DGS graduate Joanne Skerrett has won a publishing contract with Los Angeles publisher Red Hen Press for her latest novel titled “Island Man.”
Skerrett grew up in Roseau and Bath Estate before emigrating to the United States in the late 1980s. She has been an editor at various newspapers in the U.S. and is also the author of Abraham’s Treasure published by Papillote Press.
“Island Man” follows Hector Peterson, a Bostonian man, who upon mourning his mother, visits Dominica in 2017 with his estranged father when Hurricane Maria strikes. The remaining time in Dominica leaves Hector and his father struggling to understand each other amid the ruins of the hurricane as Hector uncovers a tumultuous family history dating back to the 1960s.

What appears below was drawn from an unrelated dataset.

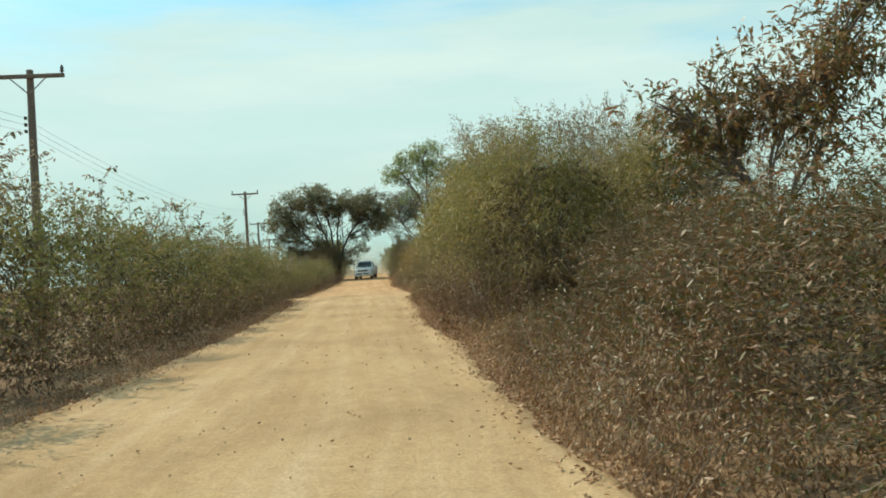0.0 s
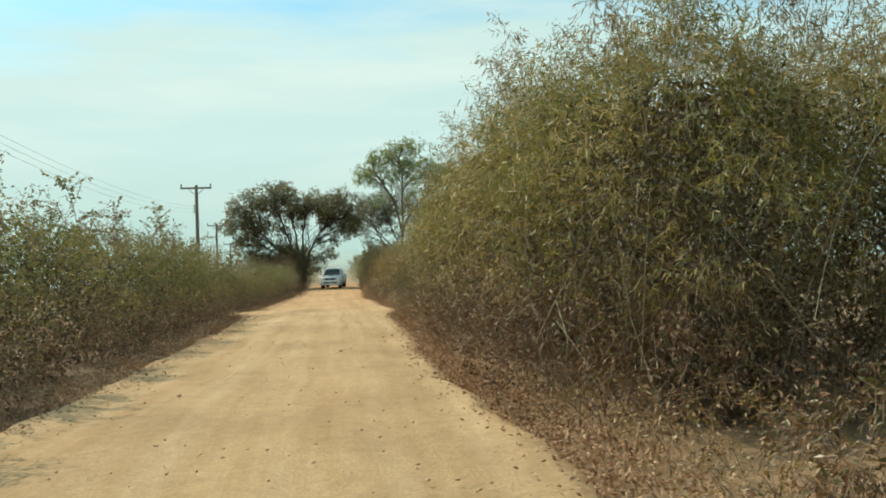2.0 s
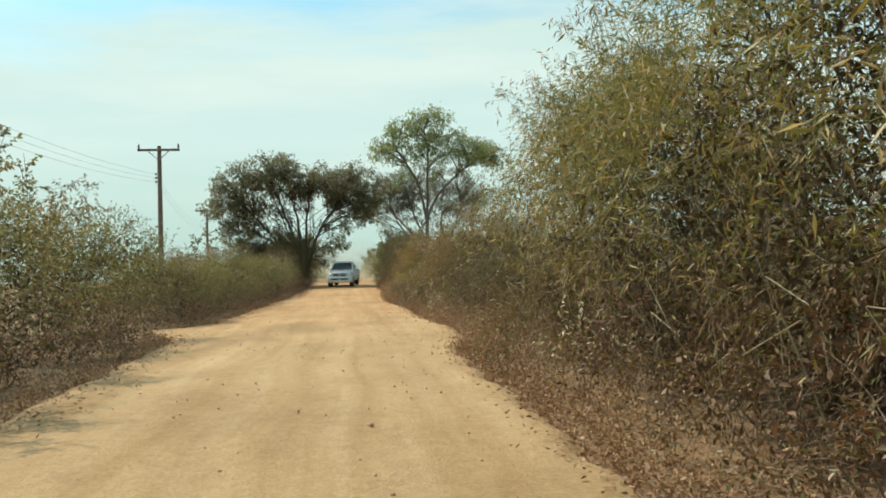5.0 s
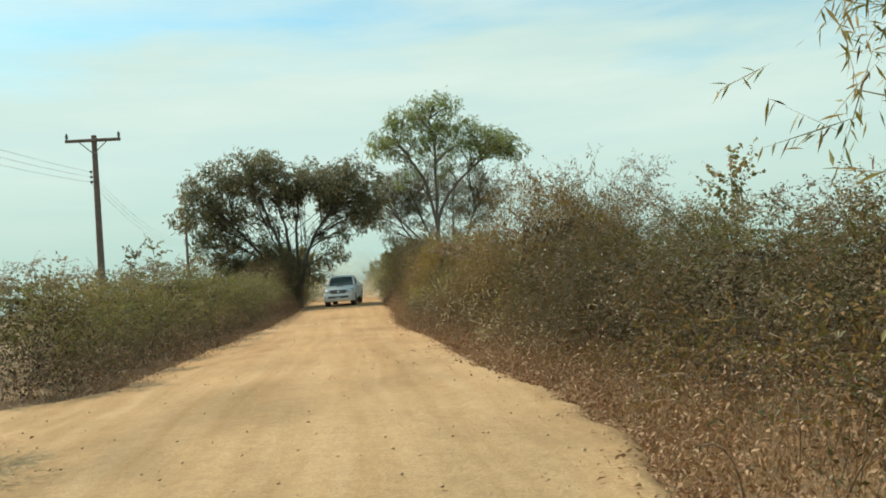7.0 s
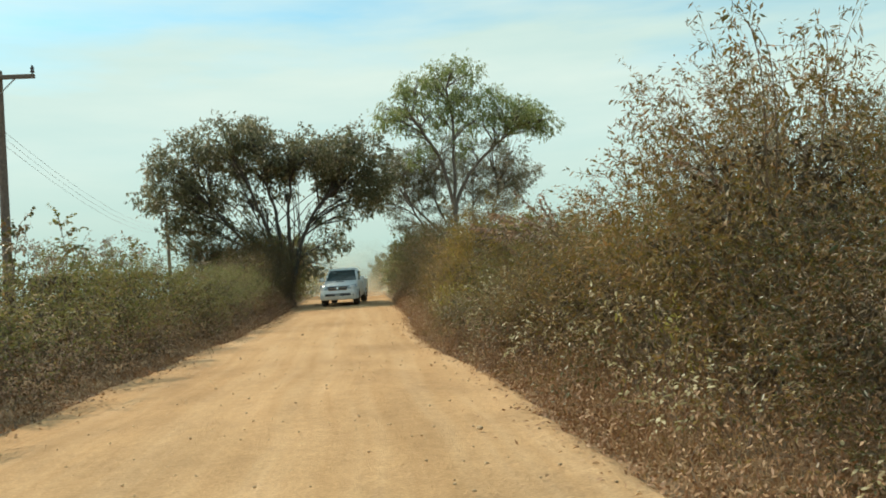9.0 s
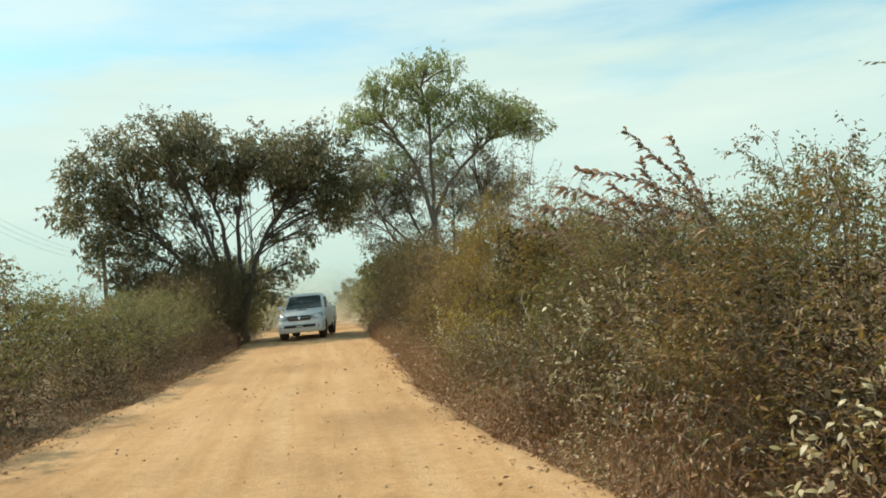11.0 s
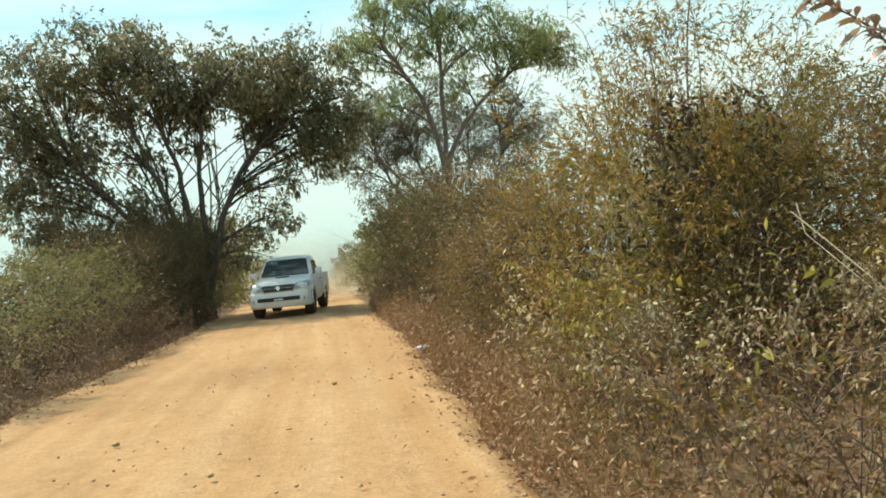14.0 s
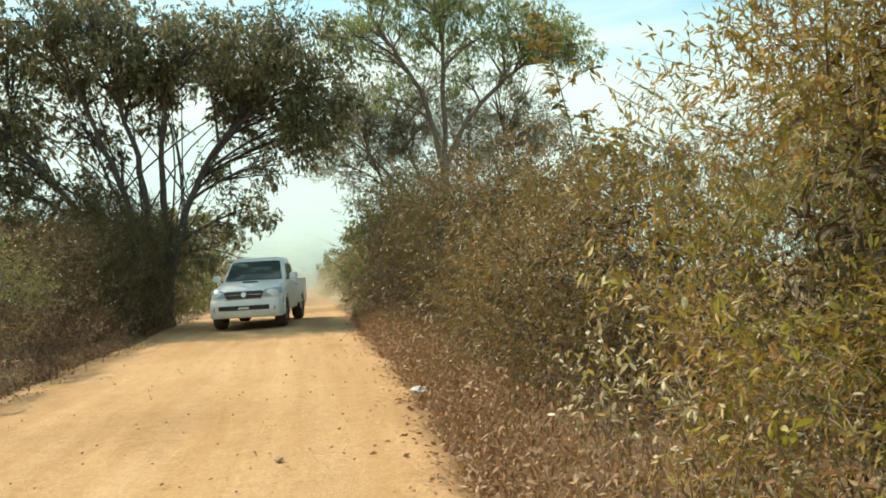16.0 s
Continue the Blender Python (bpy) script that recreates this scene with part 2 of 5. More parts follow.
BOUGH_LEAF = leaf_material("tan_bough_leaf", [(0.05, (0.150, 0.105, 0.060)), (0.40, (0.275, 0.165, 0.098)), (0.75, (0.410, 0.250, 0.155)), (0.96, (0.680, 0.530, 0.390))], 0.38, 0.34)
GREEN_LEAF = leaf_material("green_shrub_leaf", [(0.05, (0.108, 0.126, 0.033)), (0.45, (0.200, 0.203, 0.055)), (0.75, (0.295, 0.236, 0.078)), (0.93, (0.385, 0.240, 0.103)), (0.99, (0.610, 0.470, 0.300))], 0.50, 0.50)
# leaf tones raised above the tree's own dark green to imitate haze
DARK_TREE_LEAF = leaf_material("dark_tree_leaf", [(0.05, (0.112, 0.120, 0.062)), (0.5, (0.200, 0.195, 0.098)), (0.80, (0.310, 0.265, 0.145)), (0.96, (0.640, 0.550, 0.380))], 0.36, 0.48)
PALE_TREE_LEAF = leaf_material("pale_tree_leaf", [(0.05, (0.170, 0.215, 0.070)), (0.5, (0.290, 0.345, 0.110)), (0.80, (0.430, 0.450, 0.185)), (0.96, (0.600, 0.570, 0.340))], 0.42, 0.48)
GREY_TREE_LEAF = leaf_material("grey_tree_leaf", [(0.05, (0.150, 0.150, 0.085)), (0.5, (0.260, 0.245, 0.150)), (0.95, (0.450, 0.400, 0.290))], 0.5, 0.42)
# dusty leaves, lightened so their colour carries the dust haze before them
DUST_HAZE_LEAF = leaf_material("dust_haze_leaf", [(0.05, (0.125, 0.148, 0.046)), (0.45, (0.220, 0.225, 0.075)), (0.75, (0.300, 0.240, 0.100)), (0.97, (0.400, 0.330, 0.190))], 0.62, 0.50)
GREYISH_LEAF = leaf_material("greyish_leaf", [(0.05, (0.130, 0.115, 0.040)), (0.45, (0.240, 0.190, 0.075)), (0.75, (0.400, 0.310, 0.160)), (0.95, (0.740, 0.640, 0.440))], 0.45, 0.38)
LITTER_LEAF = leaf_material("fallen_leaf", [(0.05, (0.215, 0.098, 0.040)), (0.45, (0.345, 0.190, 0.088)), (0.75, (0.510, 0.315, 0.170)), (0.96, (0.720, 0.550, 0.360))], 0.6, 0.18, 0.3)
STRAW = leaf_material("dry_stalk", [(0.05, (0.185, 0.095, 0.036)), (0.45, (0.320, 0.180, 0.072)), (0.8, (0.460, 0.300, 0.135)), (0.96, (0.620, 0.500, 0.300))], 0.6, 0.25, 0.4)
TWIG = plain_material("twig_bark", (0.19, 0.13, 0.085), 0.75, 0, 0.35, 9.0)
CULM = plain_material("dry_culm", (0.34, 0.28, 0.17), 0.5, 0, 0.3, 6.0)
BARK = plain_material("dark_bark", (0.095, 0.078, 0.062), 0.85, 0, 0.4, 12.0, 0.6)
GREY_BARK = plain_material("grey_bark", (0.16, 0.125, 0.095), 0.85, 0, 0.4, 12.0, 0.6)
# brush inside the shrubs, toned dark to deepen the shade there
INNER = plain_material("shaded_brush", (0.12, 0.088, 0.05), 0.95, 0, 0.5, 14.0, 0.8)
POLE_WOOD = plain_material("weathered_pole", (0.17, 0.125, 0.095), 0.8, 0, 0.35, 18.0, 0.3)
PORCELAIN = plain_material("brown_porcelain", (0.07, 0.04, 0.03), 0.25, 0, 0.2)
STEEL = plain_material("galvanised_steel", (0.32, 0.32, 0.32), 0.45, 0.9, 0.2)
WIRE = plain_material("aluminium_wire", (0.30, 0.30, 0.30), 0.5, 0.6, 0.1)
ROAD = road_material()
SOIL = soil_material()
STONE = plain_material("ochre_stone", (0.46, 0.32, 0.18), 0.9, 0, 0.5, 40.0, 0.4)


# ---------------------------------------------------------------- mesh helpers
def part(name, bm, mat, parent=None, label=""):
    me = bpy.data.meshes.new(name)
    bm.to_mesh(me)
    bm.free()
    return finish(name, me, mat, parent, label)


def finish(name, me, mat, parent=None, label="", smooth=False):
    me.materials.append(mat)
    if smooth:
        me.polygons.foreach_set("use_smooth", [True] * len(me.polygons))
    ob = new(name, me)
    if parent:
        ob.parent = parent
    if label:
        tagged(ob, label)
    return ob


def raw_mesh(name, verts, faces):
    """A mesh from arrays: verts n x 3, faces m x 3 or m x 4."""
    verts, faces = np.asarray(verts, np.float32), np.asarray(faces, np.int32)
    me = bpy.data.meshes.new(name)
    n, k = faces.shape
    me.vertices.add(len(verts))
    me.vertices.foreach_set("co", verts.ravel())
    me.loops.add(n * k)
    me.loops.foreach_set("vertex_index", faces.ravel())
    me.polygons.add(n)
    me.polygons.foreach_set("loop_start", np.arange(0, n * k, k, dtype=np.int32))
    me.update(calc_edges=True)
    me.validate()
    return me


def unit(v):
    return v / np.maximum(np.linalg.norm(v, axis=-1, keepdims=True), 1e-9)


def leaf_mesh(name, rng, base, way, length, width, fine=False, droop=0.12):
    """Folded lance-shaped leaves."""
    n = len(base)
    way = unit(way)
    side = unit(np.cross(way, rng.normal(size=(n, 3)) * 0.7 + np.array([0, 0, 1.0])))
    face = np.cross(side, way)
    length, width = length[:, None], width[:, None]
    fold = width * rng.uniform(0.1, 0.35, (n, 1))
    drop = np.array([0, 0, -1.0]) * length * droop
    if not fine:
        mid = base + way * length * 0.42 + drop * 0.42
        tip = base + way * length + drop
        v = np.stack([base, mid + side * width / 2 + face * fold, tip, mid - side * width / 2 + face * fold], 1)
        f = np.array([[0, 1, 2], [0, 2, 3]])
        k = 4
    else:
        rows = [(0.14, 0.24), (0.34, 0.47), (0.60, 0.44), (0.83, 0.22)]
        spine = [base + way * length * u + drop * u * u + face * fold * 2.2 * u * (1 - u) for u, _ in rows]
        tip = base + way * length + drop
        right = [p + side * width * w + face * fold for p, (_, w) in zip(spine, rows)]
        left = [p - side * width * w + face * fold for p, (_, w) in zip(spine, rows)]
        v = np.stack([base] + right + [tip] + left[::-1], 1)
        f = np.array([[0, 1, 9], [1, 2, 8], [1, 8, 9], [2, 3, 7], [2, 7, 8], [3, 4, 6], [3, 6, 7], [4, 5, 6]])
        k = 10
    faces = (np.arange(n)[:, None, None] * k + f[None]).reshape(-1, 3)
    return raw_mesh(name, v.reshape(-1, 3), faces)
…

A significant portion of “Island Man” is told from the point of view of Winston Telemacque, the father. The story chronicles Winston’s life in the yards near Kennedy Avenue in Roseau during the 1960s and 70s, as a teen in a Rastafarian commune where Winston meets the love of his life Jemma and where his son is conceived. An explosive event in the late 1970s eventually leads both Winston and Jemma to lead separate lives off the island. Decades later, Winston is a middle-aged man living a successful life in Boston when Jemma, the son he did not know of, and the ghosts of his past reemerge.
Skerrett believes the novel will resonate deeply with Dominicans who lived through those tumultuous years of the 1970s and for immigrants abroad who always yearn for what is left behind and what may never be recaptured.
Although some of the stories are painful and evoke difficult periods in the island’s history, including the Dread Act era, political unrest in 1978-79, and natural disasters like Hurricane David and Maria, Skerrett cautions that the novel is not meant to serve as commentary on political or historical events, and takes some authorial liberties with actual historical occurrences. Instead, Island Man really is an exploration of complicated familial bonds within the immigrant experience and our unique small island context. One early reviewer has described the novel as “a riveting exploration of family bonds and secrets, set in a vividly written world of wild nature, bright colors, old superstitions and deep emotions.”
The book is expected to be published in 2023.